Во имя чего же, по мысли Ларры, должна совершиться эта революция? Ларра отвергает мысль о восстановлении Конституции 1812 года как конечной цели революционного движения масс. Если в 1812 году, как остроумно замечает Ларра в очерке «Доброй «ночи». конституция походила на мундир, сшитый для младенца, то сейчас она походит на пеленки с фалдами и галстуком, в которые хотят завернуть ужо взрослого человека. Признавая недостаточность кадисской конституции, отвергая пути, по которым пошли буржуазные Франция и Англия (очерк «Не по этим»), Ларра выдвинул принцип народного суверенитета, который должен лечь в основу послереволюционного общественного устройства.

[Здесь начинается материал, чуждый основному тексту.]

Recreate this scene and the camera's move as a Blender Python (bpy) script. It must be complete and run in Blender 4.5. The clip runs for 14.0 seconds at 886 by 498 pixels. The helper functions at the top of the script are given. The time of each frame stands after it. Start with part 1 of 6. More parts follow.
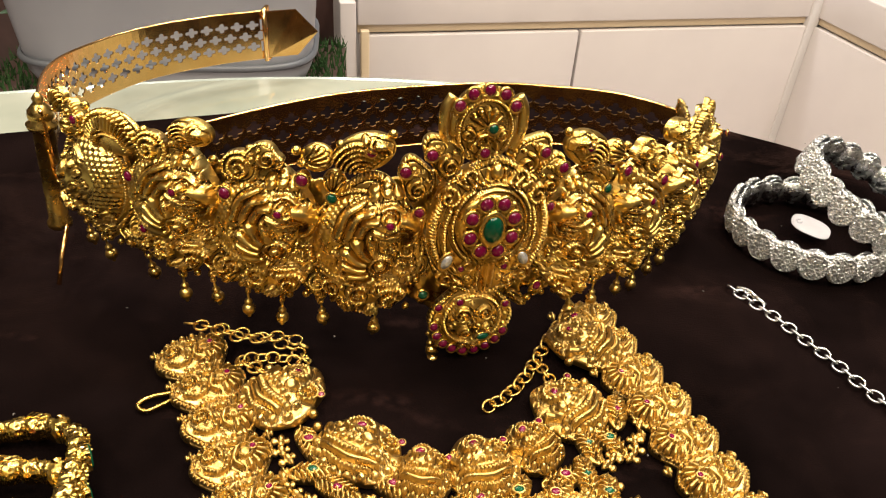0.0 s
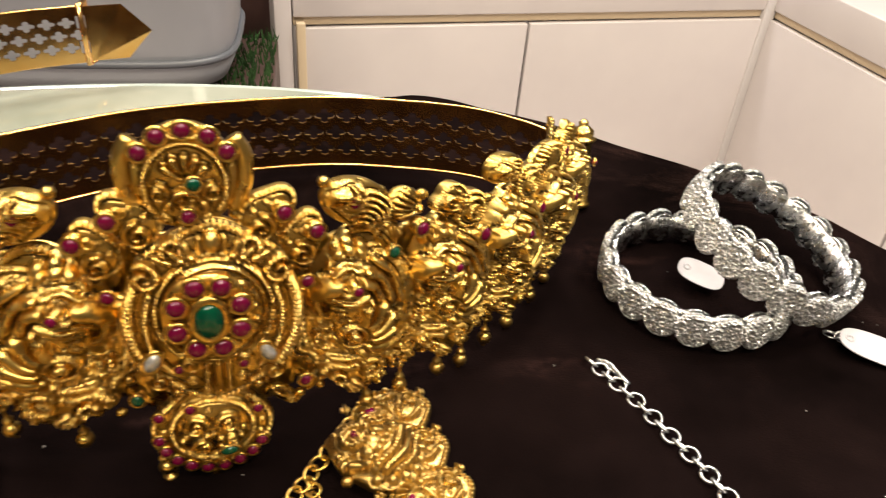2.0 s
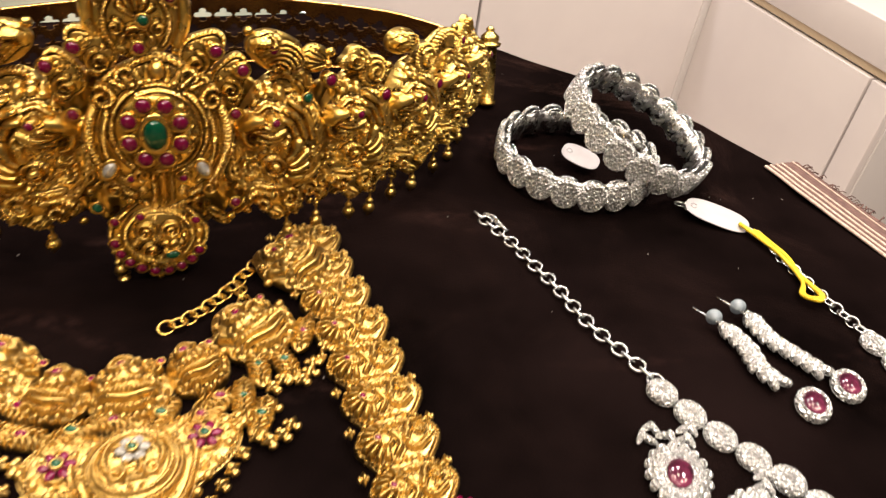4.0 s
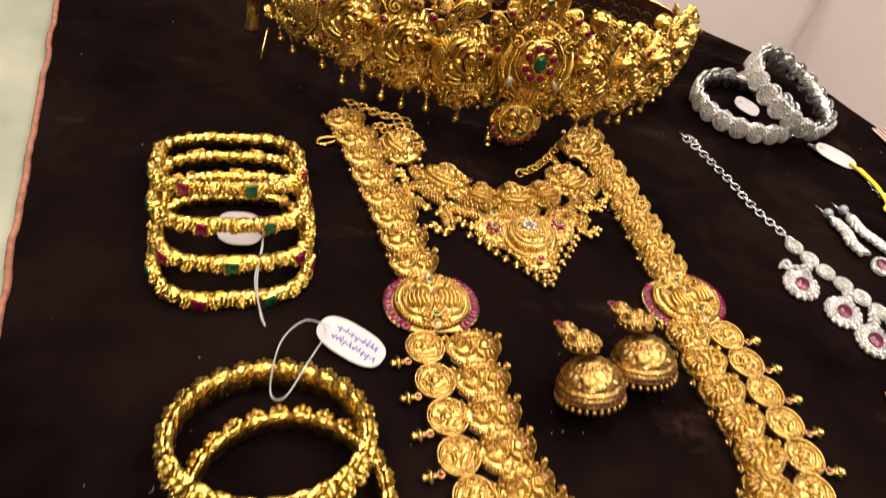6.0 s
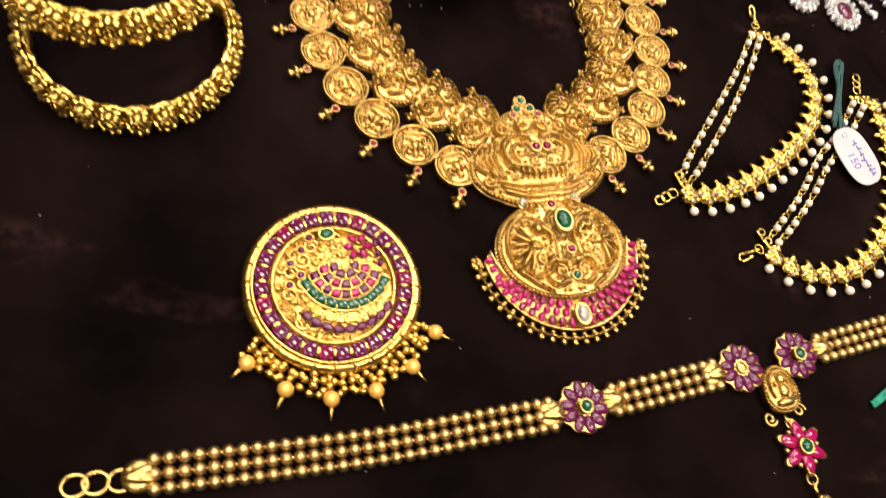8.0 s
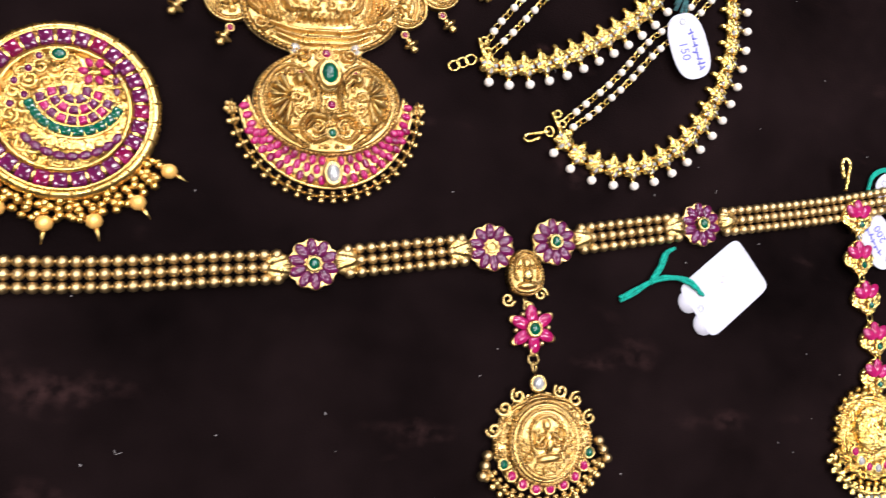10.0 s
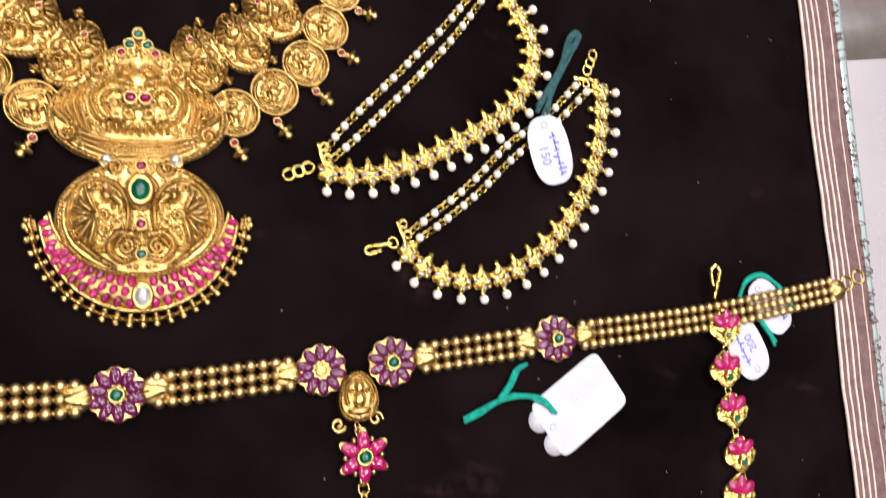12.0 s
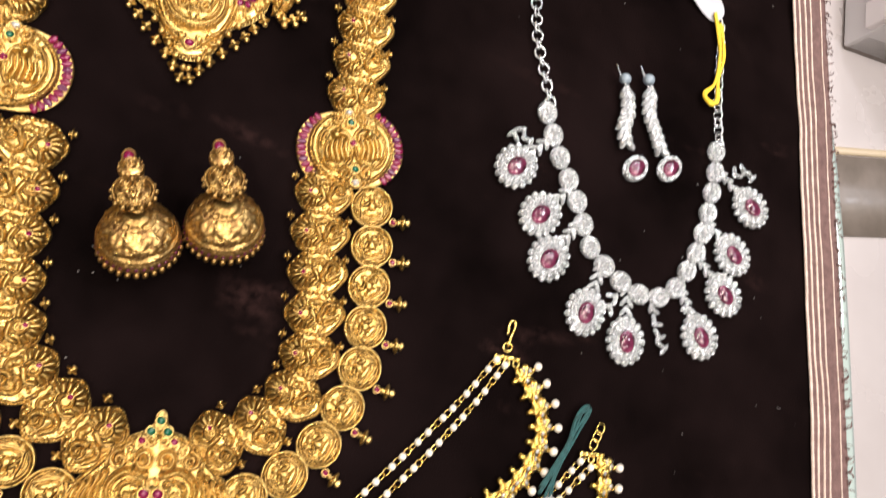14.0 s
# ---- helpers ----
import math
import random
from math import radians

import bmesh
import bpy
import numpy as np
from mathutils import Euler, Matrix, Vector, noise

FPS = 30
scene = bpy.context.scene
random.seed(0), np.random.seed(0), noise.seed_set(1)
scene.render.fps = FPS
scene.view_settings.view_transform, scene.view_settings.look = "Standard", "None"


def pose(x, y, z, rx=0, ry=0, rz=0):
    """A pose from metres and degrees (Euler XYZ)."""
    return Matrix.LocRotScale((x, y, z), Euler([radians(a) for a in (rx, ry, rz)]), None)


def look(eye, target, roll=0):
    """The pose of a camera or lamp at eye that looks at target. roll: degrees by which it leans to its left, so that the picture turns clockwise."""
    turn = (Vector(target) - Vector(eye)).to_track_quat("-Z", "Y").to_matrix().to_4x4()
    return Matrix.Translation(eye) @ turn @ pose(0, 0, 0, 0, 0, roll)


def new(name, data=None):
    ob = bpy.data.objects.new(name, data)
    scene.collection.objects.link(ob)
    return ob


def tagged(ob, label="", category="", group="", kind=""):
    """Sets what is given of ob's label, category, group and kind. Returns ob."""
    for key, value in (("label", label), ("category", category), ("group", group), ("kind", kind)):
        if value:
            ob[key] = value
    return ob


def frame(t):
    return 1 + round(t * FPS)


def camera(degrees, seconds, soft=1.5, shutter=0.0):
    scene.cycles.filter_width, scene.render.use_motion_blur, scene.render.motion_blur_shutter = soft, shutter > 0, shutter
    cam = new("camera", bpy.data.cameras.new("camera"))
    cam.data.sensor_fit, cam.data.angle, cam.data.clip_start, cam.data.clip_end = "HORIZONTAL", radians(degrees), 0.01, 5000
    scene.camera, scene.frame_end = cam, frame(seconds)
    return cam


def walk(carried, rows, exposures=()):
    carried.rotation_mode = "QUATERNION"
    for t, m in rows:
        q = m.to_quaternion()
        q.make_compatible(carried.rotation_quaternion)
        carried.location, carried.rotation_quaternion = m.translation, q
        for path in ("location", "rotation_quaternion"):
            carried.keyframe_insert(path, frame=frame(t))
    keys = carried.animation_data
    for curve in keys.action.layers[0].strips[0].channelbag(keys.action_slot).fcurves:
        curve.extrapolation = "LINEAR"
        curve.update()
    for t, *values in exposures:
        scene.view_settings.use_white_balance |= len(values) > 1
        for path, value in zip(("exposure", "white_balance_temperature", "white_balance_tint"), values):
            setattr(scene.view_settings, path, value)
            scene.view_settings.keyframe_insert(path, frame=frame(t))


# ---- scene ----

Однако августовские события 1836 года, когда революционная вспышка снова не принесла никаких ощутимых для народа перемен, Ларра воспринял крайне тяжело. Если вера в грядущую победу правого революционного дела в нем и не угасла, то во всяком случае он потерял надежду на возможность социальных преобразований в ближайшем будущем. Картины всеобщего равнодушия к судьбам страны, невежества, эгоистического карьеризма и циничной политической морали повергают Ларру в безысходный, негодующий пессимизм. Ремесло сатирика в таком общество воспринимается как бесполезное и горькое занятие. «В статьях мне суждено похоронить и мои чаяния и сокровенные надежды», – признается Ларра в очерке «Ночь под рождество 1836 г.», имеющем характерный подзаголовок: «философический бред». Эти же настроения пессимизма и отчаяния пронизывают и другие статьи последних месяцев жизни сатирика. «Писать в Мадриде – это значит рыдать», – с горечью заявляет он в очерке «Зимние часы». А в другом очерке – «День поминовения усопших 1836 г.» – он весь Мадрид изображает как «обширное кладбище, где каждый дом – фамильная усыпальница, каждая улица – склеп, в котором похоронено какое-нибудь событие, и каждое сердце – урна с прахом утраченных иллюзий и желаний». Разочарование и отчаяние Ларры были порождены прежде всего верной оценкой того безвременья, в котором ему суждено было жить. Ларра в этом отношении испытывал подлинное «горе от ума». Здесь же лежат истеки и трагической гибели писателя. Разрыв с горячо любимой женщиной оказался лишь последним толчком, который и привел его к катастрофе: 13 февраля 1837 года он застрелился.
Похороны Ларры были первыми в католической Испании открытыми похоронами самоубийцы, которого по церковному уставу полагалось погребать ночью и тайком. Под давлением широкой общественности власти вынуждены были пойти на это нарушение Церковных установлений. Проводы испанского сатирика в последний путь превратились во внушительную общественную демонстрацию, которая нашла широкий отклик во всей Испании и за ее пределами.
Мариано Хосе де Ларра был не только замечательным публицистом, но и остроумным, тонким и наблюдательным литературным критиком. В истории литературно-критической мысли Испании ему бесспорно принадлежит почетное место.
Воспитанный в традициях просветительского классицизма, Ларра вначале отнесся с глубоким недоверием к романтической литературе, одерживавшей в то время решительные победы в Европе. Позднее, когда в Испании складывается своя школа прогрессивных романтиков, Ларра весьма сочувственно отзывается об их произведениях, в которых он ценит патриотическую направленность, стремление продолжить лучшие традиции национальной культуры прошлого, попытки раскрыть правду человеческих чувств. Однако и в зрелые годы он неоднократно подчеркивал, что ни классицизм, ни романтизм не отвечают полностью тем требованиям, которые стоят перед искусством. В своих статьях «Литература», «О сатире и сатириках», «Литературная полемика» и многочисленных рецензиях на произведения испанских и зарубежных авторов Ларра попытался четко определить эти требования.
Ларра исходил из признания за литературой активной роли в воспитании народа, из высокого сознания общественного долга писателя, призванного своими произведениями служить прогрессу общества, освобождению народа. «Свобода в литературе, как и в искусстве, в промышленности, торговле и совести. Вот девиз эпохи и наш собственный девиз; вот мера, которой мы будем мерить; и в наших литературных приговорах мы будем спрашивать у книги: «Ты нас чему-нибудь учишь? Ты отражаешь для нас прогресс человечества? Ты полезна нам? – В таком случае, ты хороша», – пишет Ларра в статье «Литература».